ユゴーはサラの声を、“黄金の声”と絶賛。
さらに詩人で劇作家のジャン・コクトー(1802~1885)には“聖なる怪物”と称され、崇拝された。
また、劇作家オスカー・ワイルド(1854~1900)とも深い親交があり、ワイルドの代表作『サロメ』はサラがワイルドに発注した作品であった。
そしてサラは、当時としては珍しく、『ハムレット』などの男性役も得意としていたのである。
海外にもサラの名声は轟き、彼女は名実ともに“劇場の女帝”として、芸術界に君臨したのであった。
まとめ
世紀末のパリを代表する大女優として、後世へと語り継がれているサラ・ベルナール。
2018年から2020年にかけて、全国の美術館で『サラ・ベルナールの世界展』が開催されている。

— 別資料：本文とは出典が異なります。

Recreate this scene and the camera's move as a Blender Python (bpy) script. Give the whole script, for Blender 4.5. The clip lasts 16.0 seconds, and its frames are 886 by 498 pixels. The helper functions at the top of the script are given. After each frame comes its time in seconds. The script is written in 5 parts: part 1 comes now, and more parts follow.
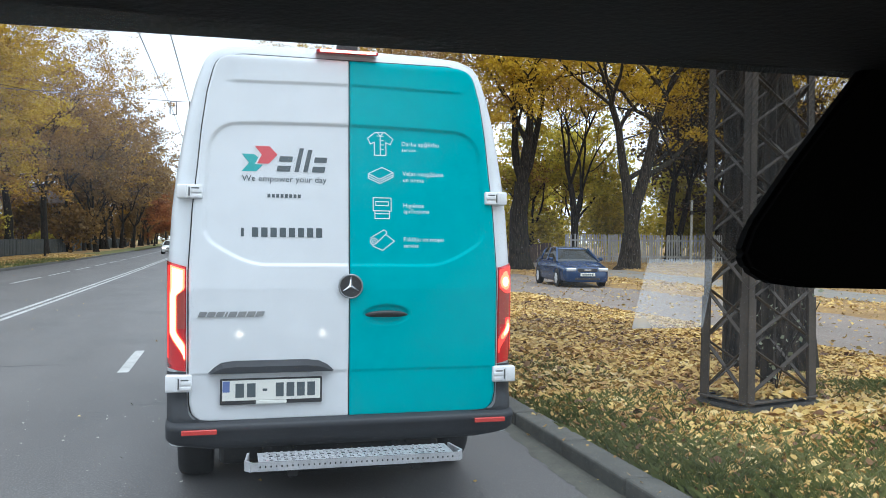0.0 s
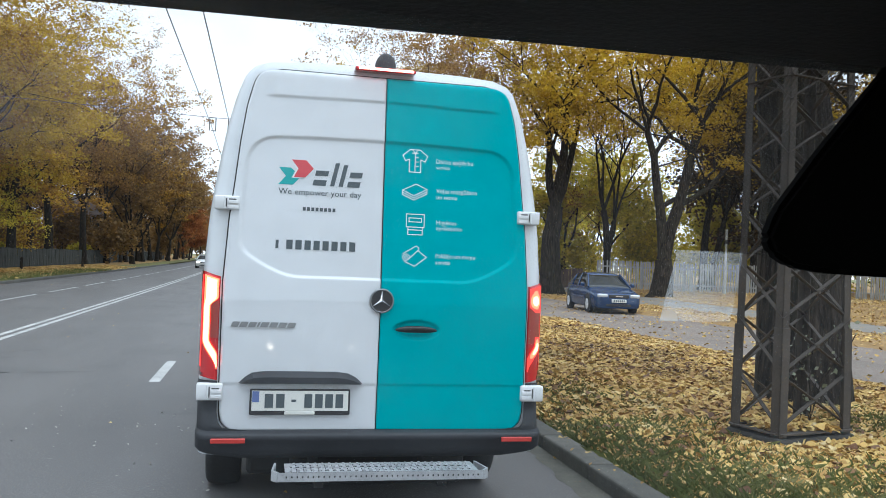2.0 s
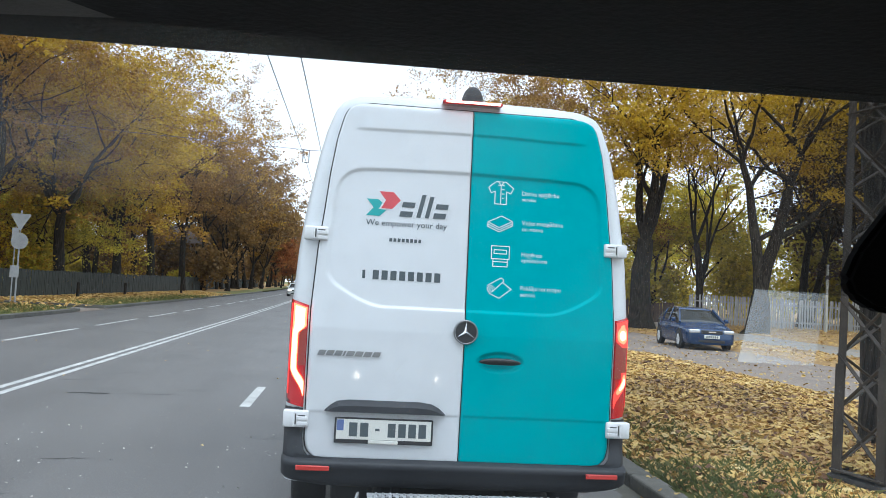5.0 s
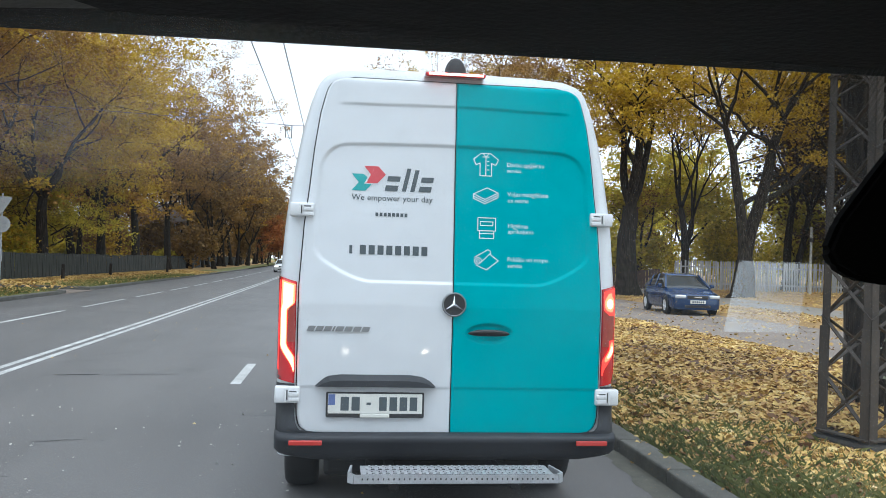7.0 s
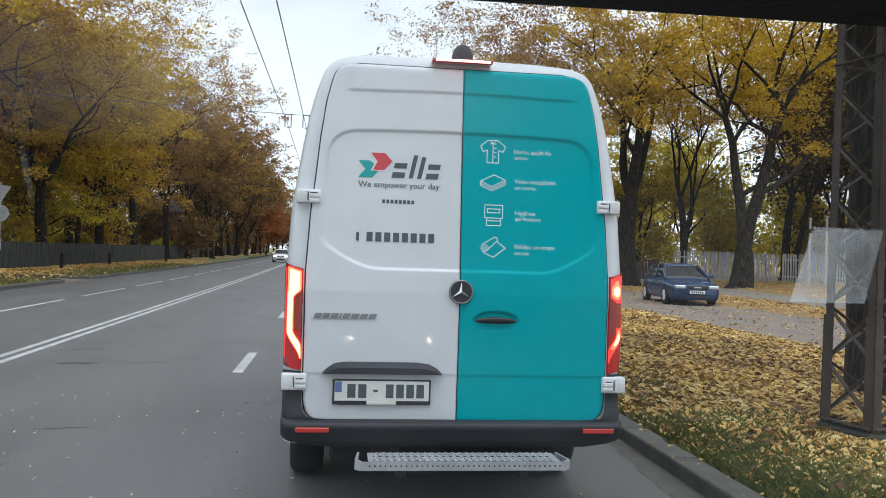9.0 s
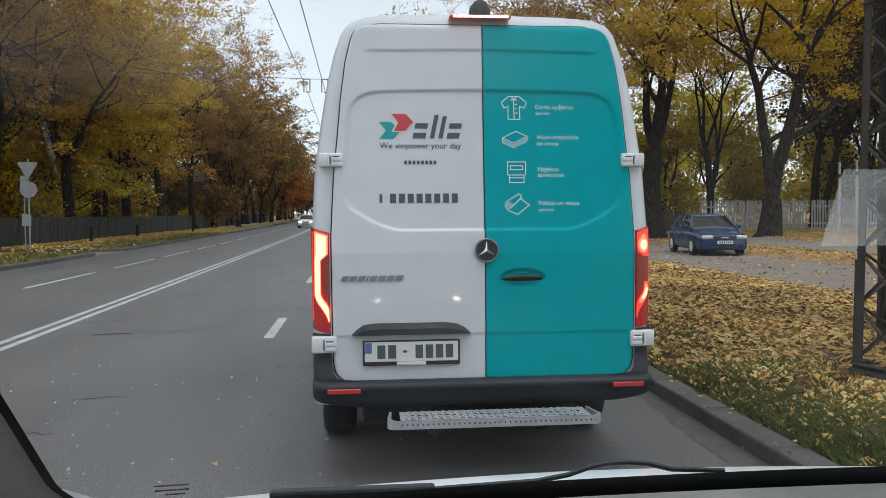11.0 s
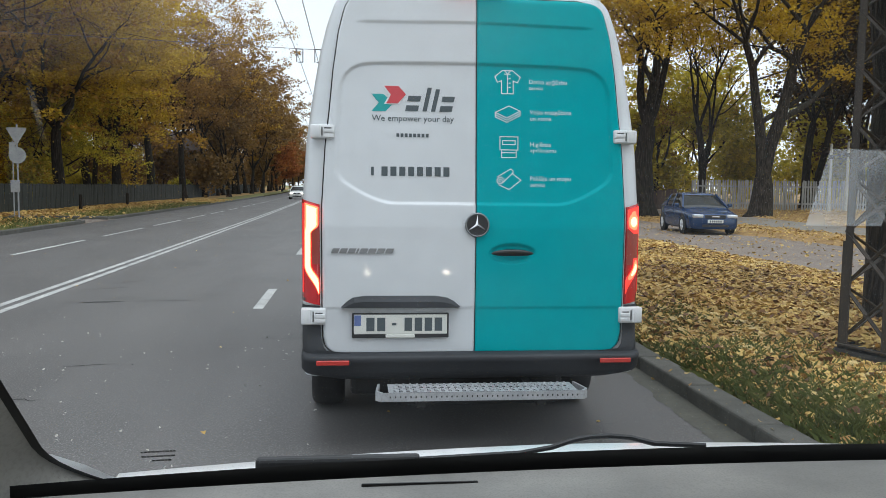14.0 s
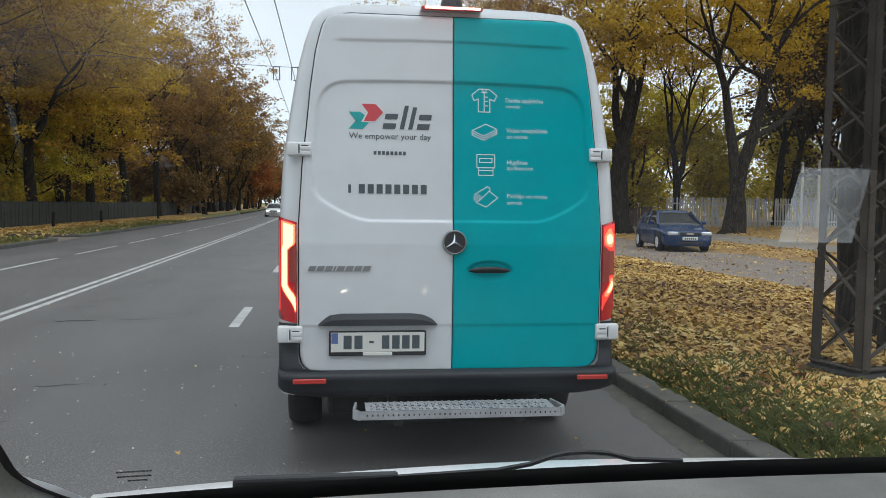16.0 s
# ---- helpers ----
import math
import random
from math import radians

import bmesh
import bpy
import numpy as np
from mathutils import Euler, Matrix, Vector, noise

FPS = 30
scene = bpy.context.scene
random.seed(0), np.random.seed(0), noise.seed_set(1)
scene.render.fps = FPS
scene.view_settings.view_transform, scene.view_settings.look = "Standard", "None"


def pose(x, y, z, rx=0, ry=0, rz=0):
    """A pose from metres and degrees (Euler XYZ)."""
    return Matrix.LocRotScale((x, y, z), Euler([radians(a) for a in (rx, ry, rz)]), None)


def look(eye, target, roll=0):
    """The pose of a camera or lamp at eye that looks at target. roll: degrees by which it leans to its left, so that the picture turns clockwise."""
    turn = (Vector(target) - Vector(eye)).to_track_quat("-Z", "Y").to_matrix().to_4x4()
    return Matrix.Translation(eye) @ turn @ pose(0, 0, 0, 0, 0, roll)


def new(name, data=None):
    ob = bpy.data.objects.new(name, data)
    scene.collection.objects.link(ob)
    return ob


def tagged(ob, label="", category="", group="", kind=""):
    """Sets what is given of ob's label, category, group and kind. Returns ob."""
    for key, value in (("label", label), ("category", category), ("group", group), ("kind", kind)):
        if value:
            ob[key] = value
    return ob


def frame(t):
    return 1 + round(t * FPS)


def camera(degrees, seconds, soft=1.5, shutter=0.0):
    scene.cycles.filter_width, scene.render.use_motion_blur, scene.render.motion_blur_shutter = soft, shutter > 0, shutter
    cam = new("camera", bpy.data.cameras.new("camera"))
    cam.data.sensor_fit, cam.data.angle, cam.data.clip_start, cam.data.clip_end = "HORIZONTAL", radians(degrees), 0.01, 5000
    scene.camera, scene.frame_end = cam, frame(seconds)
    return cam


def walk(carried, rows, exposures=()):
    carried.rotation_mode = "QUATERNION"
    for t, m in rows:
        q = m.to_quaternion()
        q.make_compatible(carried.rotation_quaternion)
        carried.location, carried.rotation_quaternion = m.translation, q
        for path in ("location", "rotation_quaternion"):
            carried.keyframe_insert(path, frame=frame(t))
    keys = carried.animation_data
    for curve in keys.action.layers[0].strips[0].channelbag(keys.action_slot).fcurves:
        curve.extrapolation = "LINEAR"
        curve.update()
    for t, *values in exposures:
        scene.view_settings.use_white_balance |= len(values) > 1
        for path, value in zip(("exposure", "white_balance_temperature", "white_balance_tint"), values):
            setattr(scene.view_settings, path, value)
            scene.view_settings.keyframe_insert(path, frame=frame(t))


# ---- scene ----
cam = camera(56.5, 16.0, soft=0.65)

PATH = [
    (0, (0.273, 0.186, 1.568), (0.772, 2.123, 1.55), 0.6),
    (0.5, (0.282, 0.194, 1.551), (0.808, 2.123, 1.532), 0.0),
    (1, (0.264, 0.18, 1.5605), (0.786, 2.11, 1.5754), 1.2),
    (1.5, (0.26, 0.176, 1.5455), (0.736, 2.118, 1.5734), 2.4),
    (2, (0.265, 0.163, 1.54), (0.689, 2.117, 1.574), 2.3),
    (2.5, (0.268, 0.166, 1.5376), (0.612, 2.135, 1.6009), 2.4),
    (3, (0.265, 0.146, 1.55), (0.57, 2.122, 1.61), 2.1),
    (3.5, (0.266, 0.153, 1.5593), (0.531, 2.134, 1.6256), 2.0),
    (4, (0.261, 0.154, 1.5630), (0.498, 2.137, 1.6516), 2.3),
    (4.2, (0.289, 0.163, 1.5440), (0.515, 2.148, 1.6446), 2.4),
    (6.3, (0.252, 0.145, 1.544), (0.47, 2.132, 1.602), 3.9),
    (6.5, (0.263, 0.151, 1.547), (0.483, 2.138, 1.591), 3.3),
    (7, (0.274, 0.151, 1.549), (0.522, 2.136, 1.582), 1.7),
    (7.5, (0.257, 0.168, 1.546), (0.505, 2.152, 1.58), 3.0),
    (8, (0.244, 0.172, 1.5343), (0.493, 2.156, 1.5693), 3.1),
    (8.5, (0.23, 0.175, 1.5245), (0.48, 2.159, 1.5532), 2.9),
    (9, (0.228, 0.173, 1.5300), (0.481, 2.157, 1.5397), 1.8),
    (9.5, (0.224, 0.167, 1.5340), (0.469, 2.152, 1.5047), 0.6),
    (12, (0.231, 0.18, 1.525), (0.41, 2.168, 1.411), -0.2),
    (12.5, (0.221, 0.178, 1.533), (0.41, 2.165, 1.398), 0.4),
    (13, (0.23, 0.174, 1.527), (0.423, 2.159, 1.378), 0.6),
    (13.5, (0.23, 0.172, 1.527), (0.44, 2.155, 1.377), 0.7),
    (14, (0.231, 0.173, 1.527), (0.447, 2.156, 1.376), 0.7),
    (14.5, (0.233, 0.167, 1.524), (0.463, 2.148, 1.374), 0.7),
    (15, (0.23, 0.166, 1.526), (0.495, 2.143, 1.375), 0.8),
    (15.5, (0.233, 0.168, 1.525), (0.504, 2.145, 1.389), 0.6),
    (16, (0.229, 0.169, 1.527), (0.5, 2.148, 1.419), 0.7),
]
walk(cam, [(t, look(eye, target, roll)) for t, eye, target, roll in PATH],
     exposures=[(0, 0.64, 5900, 8), (1, 0.55, 5900, 8), (2, 0.46, 5900, 8), (3.5, 0.52, 5900, 8), (4, 0.6, 5900, 8), (7, 0.55, 5950, 8), (7.5, 0.44, 6000, 8), (8.5, 0.18, 6200, 10), (9, 0.17, 6200, 10), (9.5, -0.02, 6300, 10), (9.7, -0.1, 6300, 10), (12, -0.1, 6350, 9), (12.5, 0.06, 6250, 8), (13.5, 0.16, 6300, 9), (14.9, 0.14, 6300, 9), (15.5, -0.12, 6300, 9), (16, -0.06, 6300, 9)])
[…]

https://www.sunm.co.jp/sarah/
(サラ・ベルナール展の公式ページ)
この展覧会では、彼女が実際に舞台で身につけていた衣裳、彼女のポートレートの数々などを見ることができる。
女優とは、豊かな肉付きと大柄な身体が魅力的であると言われていた当時、華奢で小柄、赤毛の縮れ毛に青白い肌をしたサラは、いわゆる正統派な美人ではなかったと言える。
しかしながら、“黄金の声”とまで呼ばれたその美声や、生命力にあふれた瞳は、多くの人々の心をとらえてやまなかった。
晩年は結核により肺を壊し、また悪性腫瘍ができて足を切断することになってしまったが、そんな状態になってもなお、サラは舞台に立ち続けたと言う。
彼女の墓はフランス・パリに作られ、今でも多くの人が、彼女の象徴である白い百合の花を持ってその地を訪れている。